Сейчас Тим вспоминал тот поход как самое счастливое и беззаботное время в своей жизни. А всего через три недели Макса арестовали.

Что тогда случилось с братом, Тим так и не понял. Может, его мозги расплавились от жары? Или какая-то неизвестная болезнь вызвала у него кратковременное помешательство? Макс прямо среди белого дня из-за пустяка повздорил на улице со случайным прохожим и при свидетелях ударил его своим швейцарским ножом. Попал в руку. Рана оказалась неопасной. Прохожий бросился бежать, а Макса скрутил оперативно подоспевший наряд. На следствии он ничего не отрицал. На суде дважды попросил у потерпевшего прощения. Из тюрьмы его выпустили досрочно, но вернулся он другим человеком, внутренности которого были изъедены героином.

Сидя теперь на краю койки, Тим держал лежавшего прямо на голом матрасе брата за прохладную руку. Почувствовав, как задрожали пальцы Макса, посмотрел тому в лицо и встретился с ним взглядом. Глаза брата были тусклые и мутные, как засвеченная фотопленка, а слабая улыбка с отсутствующими передними зубами зияла открытой раной.

– Привет, Тим, – еле слышно проговорил Макс, и его младший брат непроизвольно нагнулся к нему.

Тим легонько сжал ладонь брата, больше для того, чтобы тактильные ощущения подсказали ему, сон это или нет. Вдруг он уснул?

Не сон. Пальцы брата слабо откликнулись на его рукопожатие.

– Привет, – шепотом произнес Тим. – Как ты?..

Макс сказал совсем про другое.

– Вот и всё, малой. Отбегался я.

– Макс!.. – слезы подступили к горлу Тима.

– Ты теперь за старшего. Бабушку береги. И давай учись и…

Тим ощутил толчки пульса, беспорядочно бьющегося в запястье брата.

– Деньги… – произнес вдруг Макс.

– Что? – не понимая, переспросил Тим.

– Деньги спрятаны… На лодке… Не ходи здесь… Вали отсюда… Работа… Есть работа… – Пальцы старшего брата зашевелились, будто он пытался ими что-то нарисовать на засаленной поверхности полосатого матраса. Или показать, где именно не ходить.

– Что? – переспросил Тим, но Макс уже закрыл глаза, безвольным насекомым погружаясь в смолу морфинового забытья.

Больше не произнеся ни одного слова и не приходя в сознание, в половине третьего ночи он беззвучно умер на руках дежурного врача в темно-зеленом петрушечном комбинезоне.

* * *

Из Скандинавии пришел циклон, потеплело, и в день похорон Макса из лениво распластавшихся по небу туч сеяла морось.

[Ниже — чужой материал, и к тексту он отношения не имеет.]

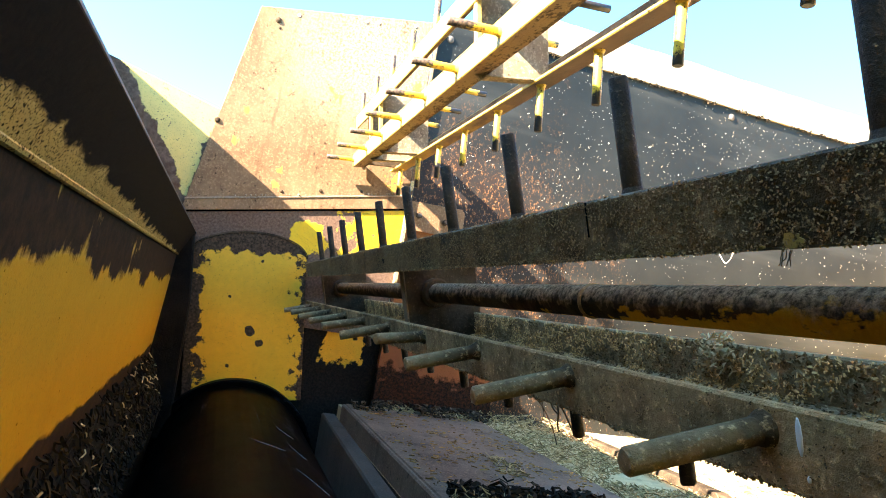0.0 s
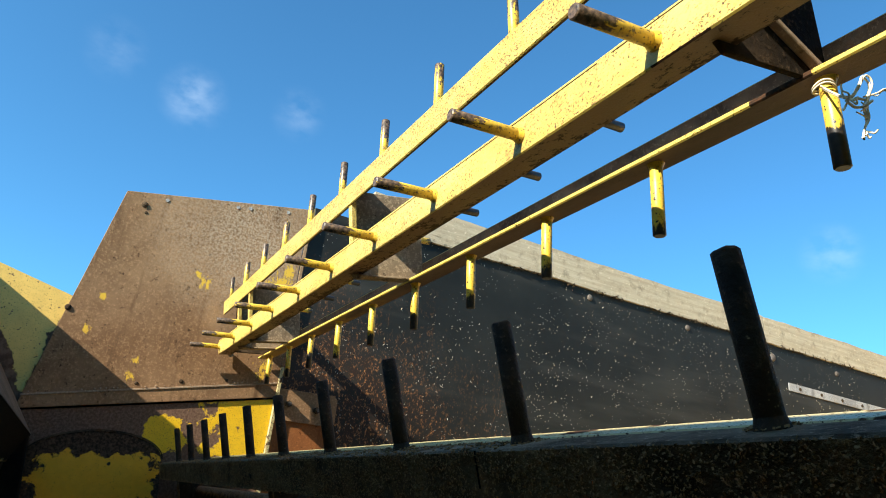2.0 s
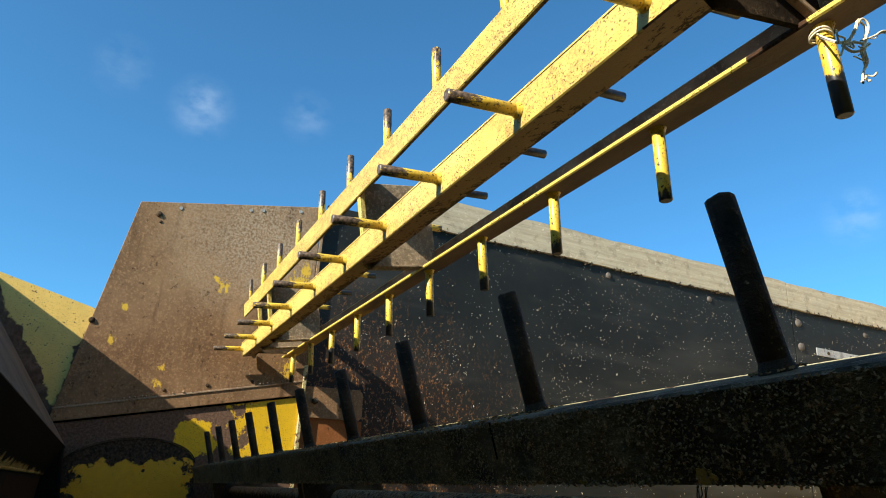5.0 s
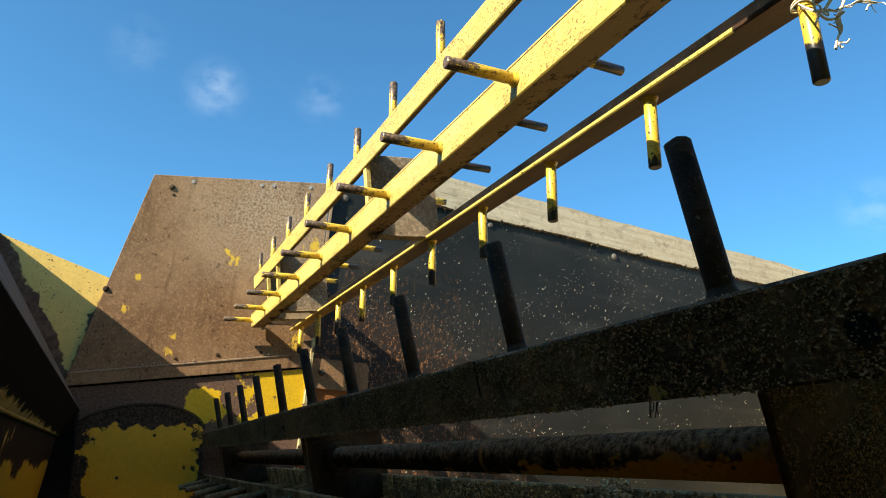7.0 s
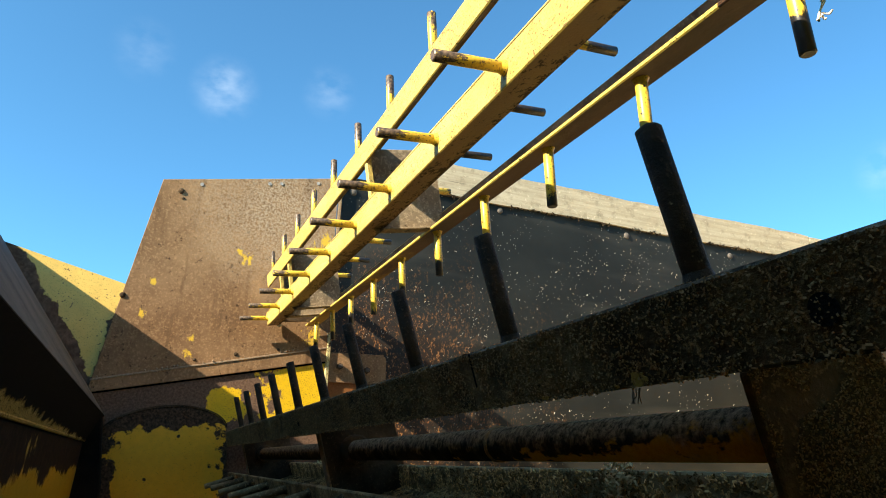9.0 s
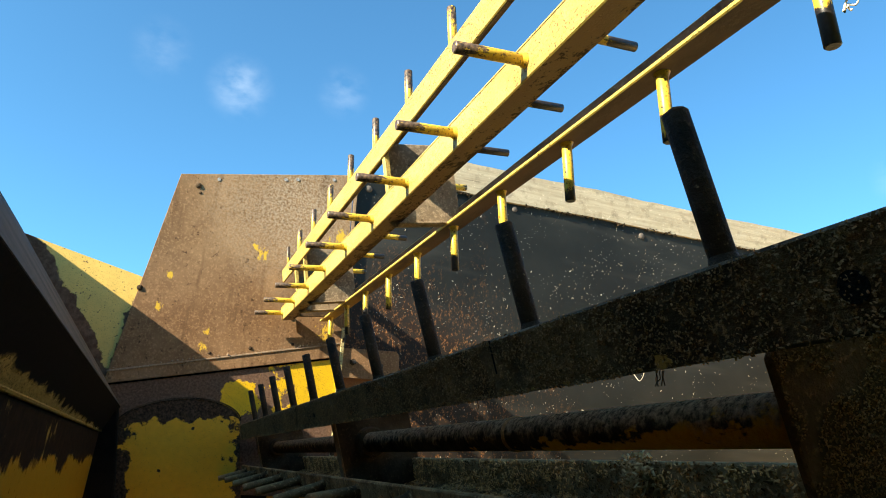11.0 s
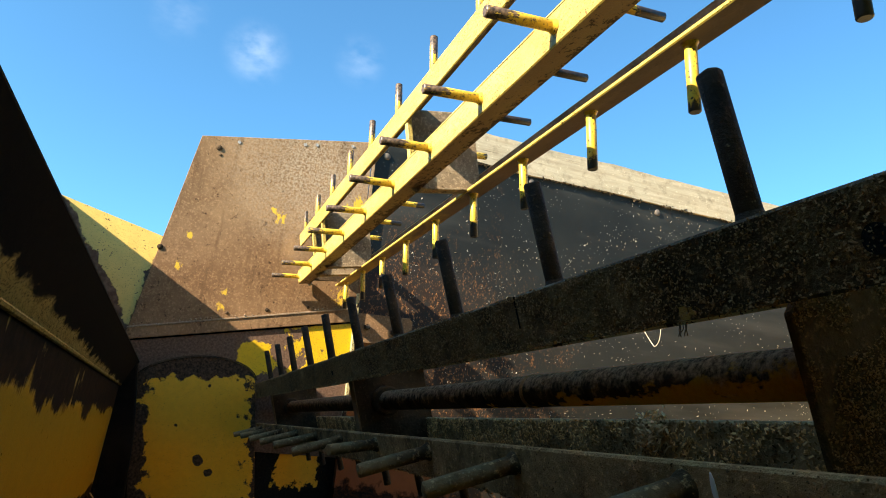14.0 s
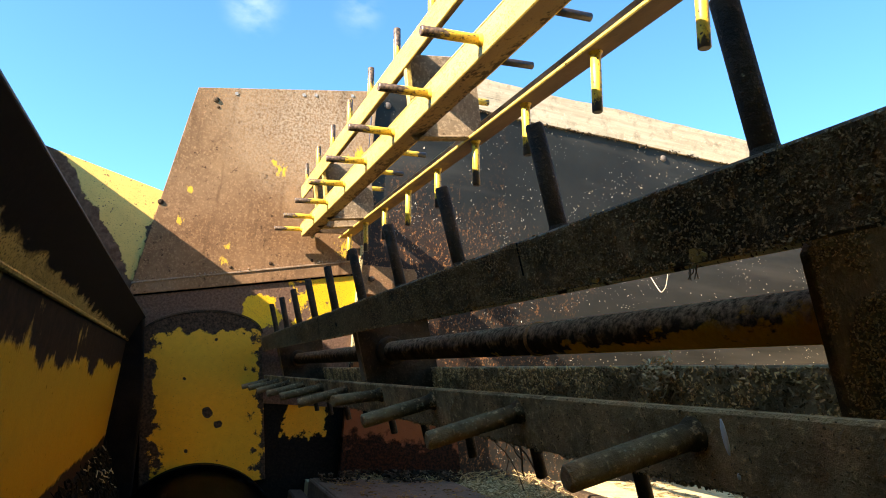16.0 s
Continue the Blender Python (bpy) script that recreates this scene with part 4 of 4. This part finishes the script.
def patchy(scale, level, seed):
    return lambda x, y, z: noise.noise(Vector((x * scale, y * scale + seed, z * scale))) > level


# heaps on the floor
heap = []
for k in range(15000):
    x, y = random.uniform(0.64, 1.40), random.uniform(-0.25, 1.83)
    depth = 0.5 + noise.noise(Vector((x * 5, y * 4, 2))) + (0.9 if x > 1.09 else 0.0) + (0.9 if y < 0.75 else 0) + (0.5 if y > 1.67 else 0)
    if depth > 1.0:
        heap.append(((x, y, (1.270 if y < 0.73 else 1.256 if x < 1.085 else 1.246) + 0.03 * random.random() * min(1.5, depth - 0.8)), (0, 0, 1)))
straws("floor_straw", "dry straw and chaff heaped on the floor", heap, m_straw, (0.008, 0.035), (0.0007, 0.0016), 0.6, 0.2)
lit = scatter(2500, (1.40, 2.4), (0.4, 1.86), (1.245, 1.250), (0, 0, 1), patchy(4, -0.1, 5))
straws("lit_floor_straw", "pale straw scattered over sunlit floor boards", lit, m_straw, (0.008, 0.04), (0.0006, 0.0014), 0.15)
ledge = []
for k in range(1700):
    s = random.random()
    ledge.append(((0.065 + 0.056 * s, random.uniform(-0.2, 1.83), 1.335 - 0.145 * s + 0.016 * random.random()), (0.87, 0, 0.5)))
straws("trough_straw", "dark straw lying in the auger trough", ledge, m_dark_straw, (0.008, 0.03), (0.0008, 0.003), 0.4, 0.2)
shiny = scatter(64, (0.068, 0.11), (0.35, 1.80), (1.23, 1.35), (0.87, 0, 0.5), lambda x, y, z: abs(z - (1.335 - 2.6 * (x - 0.065)) - 0.016) < 0.008)
straws("bright_flakes", "bright husks among dark trough straw", shiny, m_tuft, (0.005, 0.018), (0.0006, 0.0018), 0.8, 0.3)
litter = scatter(700, (0.66, 1.08), (0.80, 1.79), (1.2585, 1.2595), (0, 0, 1), patchy(14, 0.0, 3)) + scatter(260, (0.66, 1.08), (0.80, 1.79), (1.2585, 1.2595), (0, 0, 1))
straws("sheet_litter", "bits of chaff scattered over the dark sheet", litter, m_chaff, (0.003, 0.016), (0.0006, 0.0016), 0.15)
crumbs = scatter(420, (0.66, 1.09), (1.70, 1.85), (1.258, 1.280), (0, 0, 1), patchy(16, -0.15, 8))
straws("dirt_crumbs", "dark lumps of dirt and straw along the wall foot", crumbs, m_dirt, (0.006, 0.022), (0.0015, 0.005), 0.5, 0.2)
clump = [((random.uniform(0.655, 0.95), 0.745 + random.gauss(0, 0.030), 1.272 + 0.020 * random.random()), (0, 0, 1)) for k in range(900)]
straws("torn_clump", "black torn clump of old crop across the sheet", clump, m_dark_straw, (0.010, 0.040), (0.0010, 0.0045), 0.35, 0.3)
# caked on the beater
def on_bar(turn, places):
    """Places on a bar of the lower reel, given in the bar's own frame, moved into the wagon."""
    m = lower.matrix_basis @ about_y(turn)
    r = m.to_3x3()
    return [(m @ Vector(p), r @ Vector(nrm)) for p, nrm in places]


LX, LZ = LOWER
inner = scatter(11000, (LX + 0.006, LX + 0.0085), (-0.30, 1.84), (LZ - 0.043, LZ - 0.006), (1, 0, 0)) + scatter(7000, (LX + 0.006, LX + 0.042), (-0.30, 1.84), (LZ - 0.0085, LZ - 0.006), (0, 0, -1))
bright = patchy(34, -0.08, 2)
straws("caked_straw", "chopped straw caked in the lower beater's angle iron", on_bar(LT + 180, [q for q in inner if bright(*q[0])]), m_cake, (0.0012, 0.0046), (0.0004, 0.0010), 0.7)
straws("damp_cake", "dark damp chaff packed in the angle iron", on_bar(LT + 180, [q for q in inner if not bright(*q[0])]), m_cake_dark, (0.0012, 0.0040), (0.0004, 0.0010), 0.7)
crust = scatter(21000, (LX - 0.0012, LX + 0.0002), (-0.30, 1.84), (LZ - 0.043, LZ - 0.001), (-1, 0, 0), patchy(45, -0.35, 1))
dust = scatter(2400, (LX + 0.001, LX + 0.041), (0.04, 1.84), (LZ + 0.0002, LZ + 0.0006), (0, 0, 1), patchy(45, -0.3, 6))
for k in range(10):
    dust += [((LX + 0.0275 + 0.011 * math.cos(a) * f, -0.1437 + 0.2 * k + 0.011 * math.sin(a) * f, LZ + 0.0012), (0, 0, 1)) for a, f in [(random.uniform(0, 6.28), random.uniform(0.75, 1.25)) for i in range(34)]]
straws("top_dust", "fine chaff dust lying along the grimy bar", on_bar(LT, dust), m_crust, (0.0008, 0.0030), (0.0003, 0.0009), 0.25)
clods = (scatter(1800, (LX - 0.0016, LX), (-0.30, 1.84), (LZ - 0.0435, LZ - 0.0395), (-1, 0, 0), patchy(30, -0.1, 9)) + scatter(1000, (LX - 0.001, LX + 0.0003), (-0.04, 1.84), (LZ - 0.004, LZ), (-1, 0, 0), patchy(30, 0.0, 12))
         + scatter(1300, (LX - 0.0016, LX - 0.0002), (-0.30, 1.84), (LZ - 0.043, LZ), (-1, 0, 0), patchy(25, 0.1, 15)))
straws("bar_clods", "small lumps of chaff caked along the grimy bar", on_bar(LT, clods), m_crust, (0.0008, 0.0022), (0.0003, 0.0007), 0.8, 0.3)
straws("bar_crust", "fine chaff crusted on the grimy upper bar", on_bar(LT, crust), m_crust, (0.0005, 0.0019), (0.00025, 0.00065), 0.8)
face = scatter(5200, (LX, LX + 0.042), (-0.30, 1.84), (LZ, LZ + 0.0006), (0, 0, 1), patchy(38, -0.15, 21)) + scatter(1500, (LX, LX + 0.004), (-0.30, 1.84), (LZ, LZ + 0.001), (0, 0, 1))
lumps = scatter(900, (LX - 0.0006, LX + 0.0025), (-0.30, 1.84), (LZ - 0.0015, LZ + 0.0006), (-0.7, 0, 0.7), patchy(30, -0.1, 31))
straws("edge_lumps", "brown lumps of chaff along the bar edge", on_bar(LT + 90, lumps), m_cake_dark, (0.001, 0.0034), (0.0005, 0.0012), 0.8, 0.3)
straws("pin_face_dust", "brown chaff dust stuck to the pinned face", on_bar(LT + 90, face), m_cake_dark, (0.0004, 0.0016), (0.0002, 0.0005), 0.5)
smear = scatter(5200, (-0.026, 0.078), (-0.1375, -0.1362), (-0.078, 0.046), (0, -1, 0), patchy(40, -0.1, 25))
straws("plate_crust", "brown chaff crusted on the dusty plate", on_bar(LT, smear), m_cake_dark, (0.0005, 0.0020), (0.0002, 0.0006), 0.7)
specks = scatter(1250, (0.9, 4.2), (WALL_Y - 0.0012, WALL_Y - 0.0006), (1.65, 2.57), (0, -1, 0), patchy(3.2, -0.05, 4)) + scatter(320, (0.9, 2.2), (WALL_Y - 0.0012, WALL_Y - 0.0006), (1.5, 2.4), (0, -1, 0))
straws("wall_specks", "pale chaff flecks stuck on the black side wall", specks, m_pale, (0.0015, 0.008), (0.0005, 0.0013), 0.15)
dirt = scatter(420, (1.0, 4.6), (WALL_Y - 0.013, WALL_Y - 0.004), (2.580, 2.590), (0, -1, 0), patchy(7, -0.05, 41))
ledge_dirt = straws("board_dirt", "dark dirt lodged along the board's lower edge", dirt, m_dirt, (0.004, 0.020), (0.001, 0.004), 0.3)
ledge_dirt.matrix_basis = ASKEW
# tuft, hanging bits and twine
tuft = [((0.624 + random.gauss(0, 0.005), 0.127 + random.gauss(0, 0.010), 1.577 + random.gauss(0, 0.0065)), (-0.6, -0.5, 0.6)) for k in range(170)]
straws("straw_tuft", "pale tuft of straw caught on the beater bar", tuft, m_tuft, (0.003, 0.010), (0.0006, 0.0015), 0.9, 0.4)


def strand(name, parent, points, radius, mat):
    cu = bpy.data.curves.new(name, "CURVE")
    cu.dimensions = "3D"
    cu.bevel_depth = radius
    cu.bevel_resolution = 2
    sp = cu.splines.new("NURBS")
    sp.points.add(len(points) - 1)
    for p, q in zip(sp.points, points):
        p.co = (*q, 1)
    sp.use_endpoint_u = True
    sp.order_u = 3
    cu.materials.append(mat)
    ob = new(name, cu)
    ob.parent = parent
    return ob


twine = empty("baler_twine", "frayed tan twine caught on a yellow pin", "twine")
twine.matrix_basis = Matrix.Translation((-0.001, -0.0478, 0.002))
lines = [((0.703, 0.004, 2.001), (0.725, 0.004, 1.998), (0.740, 0.0, 2.020), (0.748, 0.0, 2.036), (0.757, 0.0, 2.028), (0.750, 0.0, 2.012), (0.739, 0.0, 1.996), (0.747, 0.0, 1.988), (0.741, 0.0, 1.976), (0.734, 0.0, 1.964)),
         ((0.750, 0.0, 2.013), (0.760, -0.003, 2.016), (0.770, -0.004, 2.026), (0.782, -0.004, 2.029), (0.796, -0.004, 2.036))]
def slack(q, hold=0.0):
    """The loose twine hangs out in front of the bar."""
    return Vector(q).lerp(Vector((0.235, -0.345, 1.57)), 0.12 * (1 - hold))


for line in lines:
    for k in range(3):
        strand("strand", twine, [slack(q, 1.0 if q[0] < 0.71 else 0.0) + Vector((random.gauss(0, 0.0012), random.gauss(0, 0.0015), random.gauss(0, 0.0012))) for q in line], random.uniform(0.0004, 0.0010), m_twine)
for x, z, n in ((0.722, 1.999, 6), (0.740, 1.998, 4), (0.747, 1.987, 4), (0.795, 2.035, 3), (0.741, 1.974, 4)):
    for k in range(n):
        p = slack((x, 0.0, z))
        d = Vector((random.gauss(0, 0.0026), random.gauss(0, 0.003), random.gauss(0, 0.0026)))
        strand("fray", twine, [p, p + d, p + d * 1.6 + Vector((random.gauss(0, 0.003), 0, random.gauss(0, 0.003))), p + d * 2.0 + Vector((random.gauss(0, 0.004), 0, random.gauss(0, 0.004)))], random.uniform(0.0003, 0.0012), m_twine)
for k in range(2):
    strand("strand", twine, [Vector((0.70 + 0.0095 * math.cos(a), 0.0095 * math.sin(a), 1.996 - 0.003 * k + 0.002 * math.sin(a * 2))) for a in [0.7 * i for i in range(11)]], 0.0008, m_twine)
roots = empty("dry_roots", "dry brown root clump hanging under the beater", "roots")
for k in range(6):
    p = Vector((0.682, 0.585 + random.gauss(0, 0.018), 1.500))
    pts = [p]
    for i in range(random.randint(4, 6)):
        p = p + Vector((random.gauss(0.002, 0.004), random.gauss(-0.011, 0.010), random.gauss(-0.010, 0.006)))
        pts.append(p)
    strand("root", roots, pts, random.uniform(0.0005, 0.0015), m_dirt)
caught = empty("caught_straw", "single bent pale straw caught under the beater", "straw")
strand("stalk", caught, [Vector(q) + Vector((0.0576, 0.0215, 0.009)) for q in ((0.665, 0.244, 1.684), (0.665, 0.238, 1.677), (0.665, 0.229, 1.667), (0.665, 0.225, 1.664), (0.665, 0.220, 1.667), (0.665, 0.216, 1.672), (0.665, 0.214, 1.684))], 0.0004, m_pale)
hanging = empty("hanging_straw", "bits of straw hanging under the grimy bar", "straw")
for y, n in ((-0.1055, 3), (-0.112, 2), (0.12, 1)):
    for k in range(n):
        p = Vector((0.468, y + random.gauss(0, 0.0015), 1.6265))
        pts = [p]
        for i in range(4):
            p = p + Vector((random.gauss(0, 0.0006), random.gauss(0, 0.0009), -0.0019))
            pts.append(p)
        strand("stalk", hanging, pts, 0.0003, m_dirt)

Повисшие в воздухе капли воды облепили четверых рабочих, опускающих в вырытую в самом углу кладбища могилу недорогой гроб. Рабочие поглядывали на Тима и бабушку, стоявших чуть поодаль. На похороны пришли только они, родители не приехали. Позвонили и сообщили, что не могут. «Твари проклятые! – сказала про них бабушка, мать Тиминого отца. – У них сын умер, а они сидят, грехи замаливают. В рай хотят попасть!.. Попадете, как же! Поскачете у чертей на сковородках!» Сосед Николаич-Нидвораич приболел. Двое или трое бывших знакомых брата, которых сумел найти Тим, услышав про похороны, сказали, что не могут пойти из-за работы или срочных дел. Еще один честно заявил:

– Да что я пойду? Я и не общался с ним пару лет. С тех пор как он у меня в долг взял…

Тим, съежившись, стал спускаться по лестнице, когда бывший товарищ Макса окликнул:

– Эй, парень! Я тебя помню. Ты ведь брат его, да?.. Может, деньгами помочь?

Сглотнув ком в горле, Тим, не оборачиваясь, покачал головой и просипел сквозь душившие слезы:

– Спасибо.

Деньги бы, конечно, не помешали. Полина Ивановна почти до копейки сняла свои сбережения, хранившиеся, как она говорила, «в книжке». Этого хватило на похороны по эконом-классу. «По деревянному тарифу», – словно не замечая стоящего рядом Тима, прошептал менеджер конторы ритуальных услуг коллеге. Памятник, который должны были поставить только через полгода, заказали самый простой. На граните выбьют имя, фамилию и годы жизни «1989–2013». Никаких «Мы помним…», так дороже. И зачем писать «Мы помним…» на камне? Достаточно просто помнить. Один венок. И всё.